Sarah in Illinois has made it through her second week of raising chickens. She’s back today to report on what she’s learned and how things are going. See her first post introducing her flock.
So far things with the chickens couldn’t be any easier. Each morning I open the coop, make sure they have water and some food. Each night they return to their coop about 7:30, and I close it back up. That’s it. They are not laying eggs yet. They should be old enough in the next couple weeks so I look for eggs every day just in case.
I will give you a quick tour. We made a coop inside one of our barns.
I have access with both a full door and a lid to lift off of the nesting boxes.
The chickens have a roost with plenty of ventilation. I do plan, however, to add another roost up a little higher.
They have access outside to the pen that was for Treu.

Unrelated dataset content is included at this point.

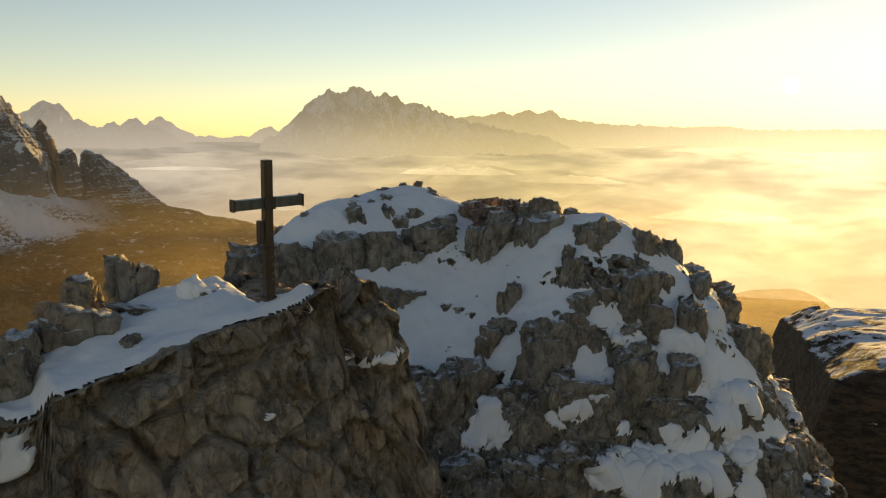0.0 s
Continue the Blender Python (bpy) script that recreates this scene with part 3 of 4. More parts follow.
tower("rock_pillar", "pointed dark rock pinnacle on the ridge",
      [(-150, 345, 420), (-102, 348, 411), (-72, 344, 406), (-43, 338, 400), (-21, 334, 392), (0, 337, 380), (14, 346, 377), (27, 356, 369)], 2680, 0.6, 71, T_BROWN, 0.6, 0.4, (90, 100), relief=0.5)
tower("rock_pillar", "small rock tooth on the ridge beside the towers",
      [(-150, 392, 468), (-103, 400, 458), (-80, 403, 454), (-60, 408, 450), (-47, 418, 446)], 2695, 0.7, 73, T_SIDE, 0.7, 0.5, (80, 80), relief=0.4)
tower("side_rock_ridge", "low stepped rock ridge running out from the towers",
      [(-205, 440, 690), (-186, 446, 668), (-168, 452, 644), (-151, 453, 626), (-132, 454, 609), (-117, 455, 588), (-103, 457, 573), (-88, 459, 553), (-73, 462, 533), (-62, 464, 510), (-54, 472, 498)],
      2705, 0.22, 79, T_SIDE, 0.9, 0.4, (220, 170), relief=0.9)


# ---- far ranges ----
def skyline(name, label, mat, distance, points, seed, rough=1.0, foot=-4.0, body=1.0):
    """A range: bearing and angle of its crest above the level line, at one distance."""
    pts = np.array(points, float)
    az = np.arange(pts[0, 0], pts[-1, 0], 0.035)
    crest = np.interp(az, pts[:, 0], pts[:, 1])
    crest = crest + rough * (0.5 * np.abs(fbm(az * 1.7, 0, 0, seed + 4, 3)) + 0.6 * (1 - np.abs(fbm(az * 2.6, 0, 0, seed + 7, 4)))) - 0.62 * rough
    t = np.linspace(0, 1, 70)
    A, T = np.meshgrid(az, t, indexing="ij")
    top = np.tan(np.radians(crest))[:, None] * distance
    low = math.tan(radians(foot)) * distance
    d = distance - 420 * T ** 1.2
    Z = top + (low - top) * T ** 0.85
    shape = ridged(A * 0.9, T * 1.2, 0, seed + 2, 5) * 90 + fbm(A * 3, T * 5, 0, seed + 6, 5) * 45 + blocks(A * 2.2, T * 8, 0, seed)[0] * 30
    d = d - shape * rough * body * smooth(0, 0.15, T)
    P = np.stack([d * np.sin(np.radians(A)), d * np.cos(np.radians(A)), Z], -1)
    back = P[:, :1] * np.array([1.04, 1.04, 1.0]) - np.array([0, 0, 260.0])
    ob = new(name, sheet(name, np.concatenate([back, P], 1), mat))
    return tagged(ob, label, "mountain range", kind="structure")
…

I knew from the beginning that they would easily be able to fly over the fence, since there is no top to it. I was just hoping that with all the room and shelter under the trees that they would just prefer to stay inside.
Have you ever seen chickens laugh at you? I am pretty sure I have.
Here they are very clearly not inside the pen!
And the funny thing is, once they get out they don’t always remember how to get back in.
I mentioned in my last post that Toothless may be an issue. And she has been. I don’t think she has any intentions of hurting the chickens. She just thinks of them as her own personal toys. She loves to run right up into them when they are huddled together and just watch them go flapping and squawking away.
Here she is sneaking up on them, you can see one of the chickens has hopped the fence to get away from her.
It was funny the first time, but it is not something I want to encourage and I can tell the chickens are nervous when she comes around.
One night I went to close the coop, and I only counted 3 chickens. I quickly ran outside to see where the fourth one could be. Toothless had her cornered in the bean field.
I knew at that point I had to do something quickly.
I now have a squirt bottle of plain water that I keep out at the pen. Any time I see Toothless lurking around I give her a quick squirt of water and she goes running. Obviously I can’t sit out there all day and keep watch so I am hoping she gets the hint quickly.
Otherwise, I am just enjoying them. I go out to their pen every day after work and watch them peck the ground. I have given them tomatoes and cucumbers from the garden and I love to watch them chase each other and play keep-away.
So far they haven’t found our garden. They can’t see it from the pen. I am hoping it stays that way. I don’t want them to have their own private buffet. But as I mentioned above, have you ever seen a chicken laugh at you?
Anyone else new to raising chickens? Have any advice on getting Toothless to behave? Any predictions on when I will get my first egg?
It sounds like your girls are doing well, Sarah. With our chickens and ducks when I was growing up, my Dad put a mesh roof on our run. Treu’s run looks pretty big, but a covering of some kind would help keep the chickens in and Toothless out. We also put straw in the nesting boxes, even when we had shavings in the coop itself. I’m not sure if that makes a difference for encouraging them to lay or not.
They look happy as can be! You’ve got a nice environment for them to live in.
A spray bottle is a good idea. Hopefully Toothless will get the idea before he manages to traumatize them. I can see why they would be attractive to him, though!
I think Toothless is getting the hint, when she sees me pick up the spray bottle she runs away. But I did find the chickens in the front driveway the other night, that is about 50-60 yards away from the pen on the opposite side of our house! So she had to have scared them and run them around front. It is an ongoing job for me right now!
Julia, I will add some straw to the nesting boxes, I have read of people doing it both ways. I may just give them an option and see what they prefer.
As for the pen, I don’t want to get too excited or get my hopes up too much, but there is a possibility of needing part of that pen back for a puppy sometime this fall :D, so I am not going to make any changes until I see how that all pans out. Most days they do stay in their pen just fine.